*Written exercise:*
Locate the line that contains "5. More parts follow.". Retype it and every line after it to the end of the records, exactly, but not the pictures.
======== Records supplied
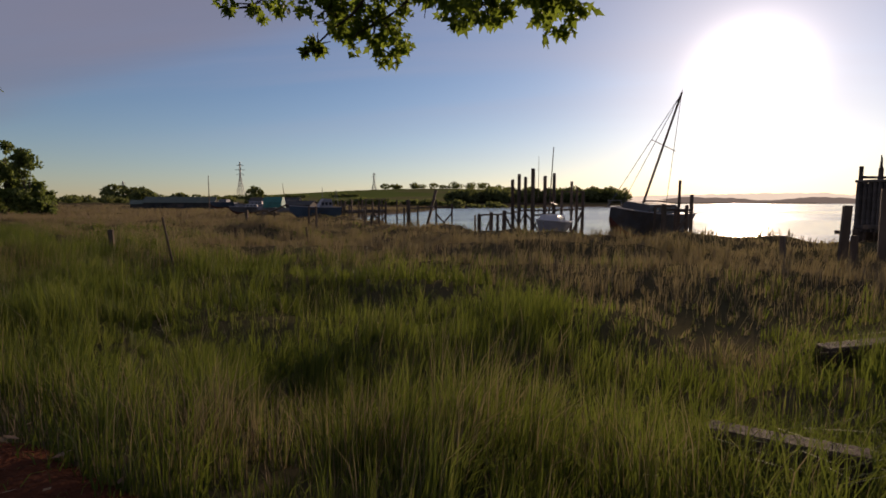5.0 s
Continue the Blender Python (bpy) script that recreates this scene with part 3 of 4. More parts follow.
# ---- grass ----
def build_grass():
    zones = ((-3, 49, 0.0, 2.6, 1350, 0.50, 0.0060), (-3, 52, 2.6, 7.0, 560, 0.42, 0.009), (-6, 62, 7.0, 18.0, 200, 0.36, 0.015),
             (-8, 90, 18.0, 50.0, 46, 0.24, 0.036), (46, 74, 0.0, 7.0, 200, 0.40, 0.016), (62, 130, 0.0, 50.0, 34, 0.30, 0.05),
             (60, 240, -10.0, 120.0, 3.0, 0.4, 0.16), (-3, 60, -4.6, -2.6, 60, 0.35, 0.014))
    P, Hh, Ww, dry, A = [], [], [], [], []
    for s0, s1, d0, d1, dens, hh, ww in zones:
        n = int((s1 - s0) * (d1 - d0) * dens)
        s = RNG.uniform(s0, s1, n)
        d = RNG.uniform(d0, d1, n)
        if d0 == 0.0:
            d = d + edge_of_path(np.clip(s, -60, 90)) - 0.12
        x, y = H.x * s + N.x * d, H.y * s + N.y * d
        # blades gather in tussocks and fan out from their middles
        cell = 0.34 if dens > 300 else 0.5 if dens > 60 else 0.9
        wx = 0.85 * x - 0.53 * y + 2.2 * cell * (wave(x, y, 1.9 * cell, 2) - 0.5)
        wy = 0.53 * x + 0.85 * y + 2.2 * cell * (wave(x, y, 1.7 * cell, 3) - 0.5)
        i, j = np.floor(wx / cell).astype(int), np.floor(wy / cell).astype(int)
        r1, r2, r3 = (LATTICE[k][(i * 7 + j * 3) % 256, (j * 5 + i) % 256] for k in (4, 5, 7))
        ox, oy = wx - (i + 0.2 + 0.6 * r1) * cell, wy - (j + 0.2 + 0.6 * r2) * cell
        ox, oy = 0.85 * ox + 0.53 * oy, -0.53 * ox + 0.85 * oy
        out = np.stack([ox, oy], 1) / cell
        if dens > 60:
            x, y = x - 0.38 * ox, y - 0.38 * oy
        tuft = 0.35 * r3 + 0.30 * wave(x, y, 0.8, 0) + 0.35 * wave(x, y, 1.9, 1)
        keep = (shore_distance(x, y) > 0.25) & (RNG.random(n) < 0.24 + 1.5 * tuft)
        x, y, s, d, tuft, out = x[keep], y[keep], s[keep], d[keep], tuft[keep], out[keep]
        h = hh * (0.06 + 2.0 * tuft ** 1.6) * RNG.uniform(0.45, 1.35, len(x))
        h *= np.clip(0.6 + (d - edge_of_path(np.clip(s, -60, 90))) / 0.5, 0.6, 1)
        h *= np.clip(0.6 + shore_distance(x, y) / 5.0, 0.6, 1)
        z = height(x, y) - 0.02
        P.append(np.stack([x, y, z], 1))
        A.append(out)
        Hh.append(h)
        Ww.append(ww * RNG.uniform(0.6, 1.4, len(x)))
        russet = 0.6 * wave(x, y, 3.5, 2) + 0.25 * wave(x, y, 0.9, 3) + 0.5 * np.clip((d - 3.0) / 10, 0, 1) + 0.3 * np.clip((s - 45) / 35, 0, 1)
        dry.append(russet + RNG.normal(size=len(x)) * 0.12 > 0.66)
    P, Hh, Ww, dry, A = (np.concatenate(q) for q in (P, Hh, Ww, dry, A))
    lean = RNG.uniform(0.1, 0.95, len(P)) ** 1.2
    g = ~dry
    blades("marsh_grass", P[g], Hh[g], Ww[g], lean[g], MAT_GREEN, "rough green marsh grass growing in tussocks", "grass", A[g])
    blades("dry_sedge", P[dry], Hh[dry] * 1.12, Ww[dry] * 0.8, lean[dry] * 0.8, MAT_DRY, "dry russet sedge and dead stems among the grass", "grass", A[dry])

    n = 5200                               # tall bent stalks and seed heads above the sward
    s, d = RNG.uniform(-3, 50, n), RNG.uniform(0.1, 9.0, n) ** 1.0
    d = d + edge_of_path(s)
    x, y = H.x * s + N.x * d, H.y * s + N.y * d
    ok = (shore_distance(x, y) > 0.4) & (wave(x, y, 2.0, 6) > 0.45)
    x, y = x[ok], y[ok]
    n = len(x)
    blades("dry_stalks", np.stack([x, y, height(x, y)], 1), RNG.uniform(0.4, 0.72, n), RNG.uniform(0.003, 0.0055, n), RNG.uniform(0.15, 1.0, n), MAT_STRAW,
           "thin straw-coloured dead stalks above the grass", "grass")
    n = 5000                               # grass grown over the old timbers
    x, y = RNG.uniform(-9.4, -6.3, n), RNG.uniform(11.2, 14.3, n)
    near = (np.abs(y - 11.75) < 0.4) & (x < -8.1) | (np.abs(y - 14.0) < 0.25) & (x > -7.6)
    x, y = x[near], y[near]
    n = len(x)
    blades("overgrowth", np.stack([x, y, height(x, y) + RNG.uniform(0.0, 0.2, n)], 1), RNG.uniform(0.25, 0.5, n), RNG.uniform(0.006, 0.010, n), RNG.uniform(0.3, 1.2, n), MAT_GREEN,
           "long grass hanging over old timbers", "grass")
    n = 2600                               # short weeds and litter on the path
    s = RNG.uniform(-3, 46, n)
    d = edge_of_path(s) - 0.05 - np.abs(RNG.normal(size=n)) * 0.28
    x, y = H.x * s + N.x * d, H.y * s + N.y * d
    blades("path_weeds", np.stack([x, y, 0 * x + 0.0], 1), RNG.uniform(0.04, 0.16, n), RNG.uniform(0.005, 0.012, n), RNG.uniform(0.2, 1.1, n), MAT_GREEN,
           "short trodden grass at the edge of the path", "grass")


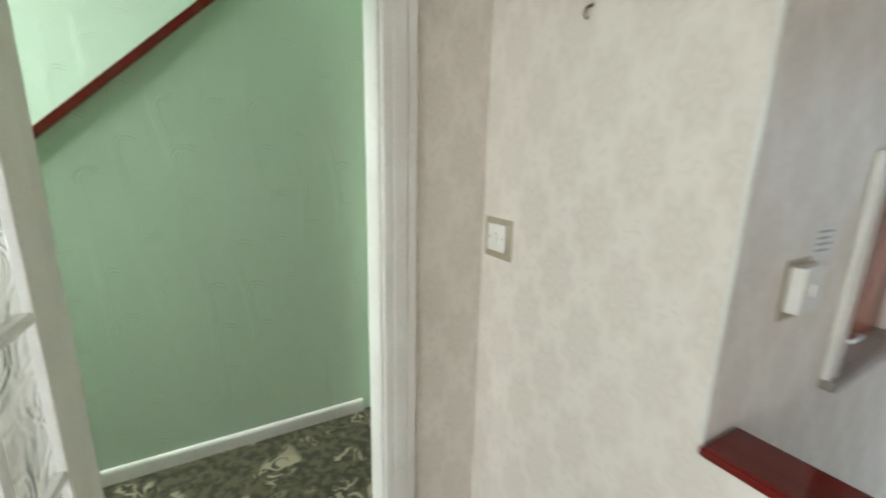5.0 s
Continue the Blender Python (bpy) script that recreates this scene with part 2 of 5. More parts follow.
def worn_lino(name):
    n = Nodes(name, 0.5)
    grain = n.ramp(n.m('ADD', n.m('MULTIPLY', n.noise(70.0, 5.0), 0.6), n.m('MULTIPLY', n.noise(18.0, 4.0), 0.4)), 0.32, 0.68)
    base = n.mix(grain, (0.222, 0.208, 0.168), (0.285, 0.268, 0.218))
    stain = n.ramp(n.noise(1.7, 5.0), 0.48, 0.68)
    base = n.mix(n.m('MULTIPLY', stain, 0.7), base, (0.155, 0.10, 0.052))
    scuff = n.ramp(n.noise(6.0, 6.0, None, 1.0), 0.60, 0.72)
    n.colour(n.mix(n.m('MULTIPLY', scuff, 0.35), base, (0.27, 0.25, 0.22)))
    n.gloss(n.m('MULTIPLY_ADD', n.noise(4.0, 4.0), 0.3, 0.38))
    n.bump(grain, 0.12, 0.002)
    return n.mat


def marbled_worktop(name):
    n = Nodes(name, 0.32)
    vein = n.m('ABSOLUTE', n.m('SUBTRACT', n.noise(2.6, 5.0, None, 1.8), 0.5))
    base = n.mix(n.noise(5.0, 4.0, None, 0.8), (0.73, 0.68, 0.44), (0.63, 0.56, 0.31))
    cloud = n.ramp(n.noise(4.0, 5.0, None, 1.4), 0.48, 0.68)
    base = n.mix(n.m('MULTIPLY', cloud, 0.6), base, (0.47, 0.37, 0.15))
    n.colour(n.mix(n.m('MULTIPLY', n.ramp(vein, 0.05, 0.0), n.m('MULTIPLY', n.ramp(n.noise(1.7, 2.0), 0.5, 0.62), 0.14)), base, (0.36, 0.26, 0.13)))
    n.gloss(n.m('MULTIPLY_ADD', n.noise(8.0, 4.0), 0.16, 0.15))
    return n.mat


def wood(name, a, b, rough=0.35, along='x'):
    n = Nodes(name, rough)
    s = {'x': (1.5, 22, 22), 'y': (22, 1.5, 22), 'z': (22, 22, 1.5)}[along]
    g = n.noise(1.6, 5.0, n.scale(s), 0.6)
    n.colour(n.mix(n.ramp(g, 0.3, 0.7), a, b))
    n.bump(g, 0.1, 0.002)
    return n.mat


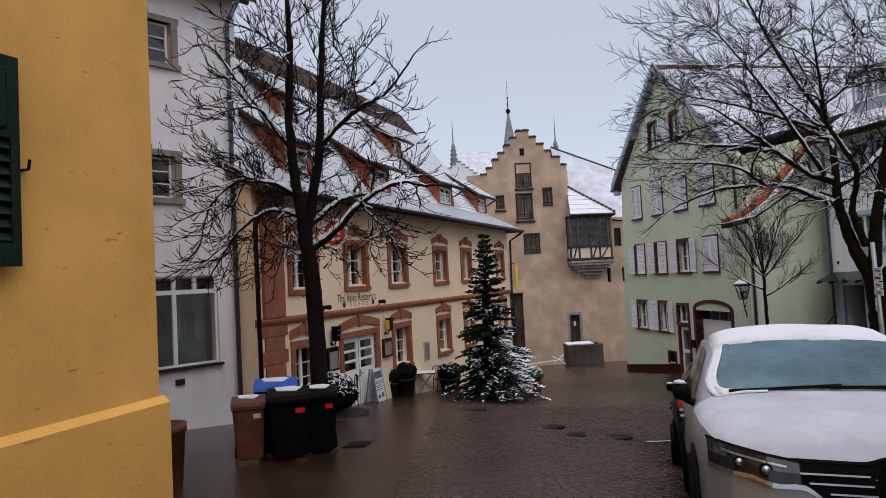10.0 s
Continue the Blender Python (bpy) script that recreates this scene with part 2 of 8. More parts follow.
================
*Worked answer:*
Continue the Blender Python (bpy) script that recreates this scene with part 2 of 5. More parts follow.
def worn_lino(name):
    n = Nodes(name, 0.5)
    grain = n.ramp(n.m('ADD', n.m('MULTIPLY', n.noise(70.0, 5.0), 0.6), n.m('MULTIPLY', n.noise(18.0, 4.0), 0.4)), 0.32, 0.68)
    base = n.mix(grain, (0.222, 0.208, 0.168), (0.285, 0.268, 0.218))
    stain = n.ramp(n.noise(1.7, 5.0), 0.48, 0.68)
    base = n.mix(n.m('MULTIPLY', stain, 0.7), base, (0.155, 0.10, 0.052))
    scuff = n.ramp(n.noise(6.0, 6.0, None, 1.0), 0.60, 0.72)
    n.colour(n.mix(n.m('MULTIPLY', scuff, 0.35), base, (0.27, 0.25, 0.22)))
    n.gloss(n.m('MULTIPLY_ADD', n.noise(4.0, 4.0), 0.3, 0.38))
    n.bump(grain, 0.12, 0.002)
    return n.mat


def marbled_worktop(name):
    n = Nodes(name, 0.32)
    vein = n.m('ABSOLUTE', n.m('SUBTRACT', n.noise(2.6, 5.0, None, 1.8), 0.5))
    base = n.mix(n.noise(5.0, 4.0, None, 0.8), (0.73, 0.68, 0.44), (0.63, 0.56, 0.31))
    cloud = n.ramp(n.noise(4.0, 5.0, None, 1.4), 0.48, 0.68)
    base = n.mix(n.m('MULTIPLY', cloud, 0.6), base, (0.47, 0.37, 0.15))
    n.colour(n.mix(n.m('MULTIPLY', n.ramp(vein, 0.05, 0.0), n.m('MULTIPLY', n.ramp(n.noise(1.7, 2.0), 0.5, 0.62), 0.14)), base, (0.36, 0.26, 0.13)))
    n.gloss(n.m('MULTIPLY_ADD', n.noise(8.0, 4.0), 0.16, 0.15))
    return n.mat


def wood(name, a, b, rough=0.35, along='x'):
    n = Nodes(name, rough)
    s = {'x': (1.5, 22, 22), 'y': (22, 1.5, 22), 'z': (22, 22, 1.5)}[along]
    g = n.noise(1.6, 5.0, n.scale(s), 0.6)
    n.colour(n.mix(n.ramp(g, 0.3, 0.7), a, b))
    n.bump(g, 0.1, 0.002)
    return n.mat


10.0 s
Continue the Blender Python (bpy) script that recreates this scene with part 2 of 8. More parts follow.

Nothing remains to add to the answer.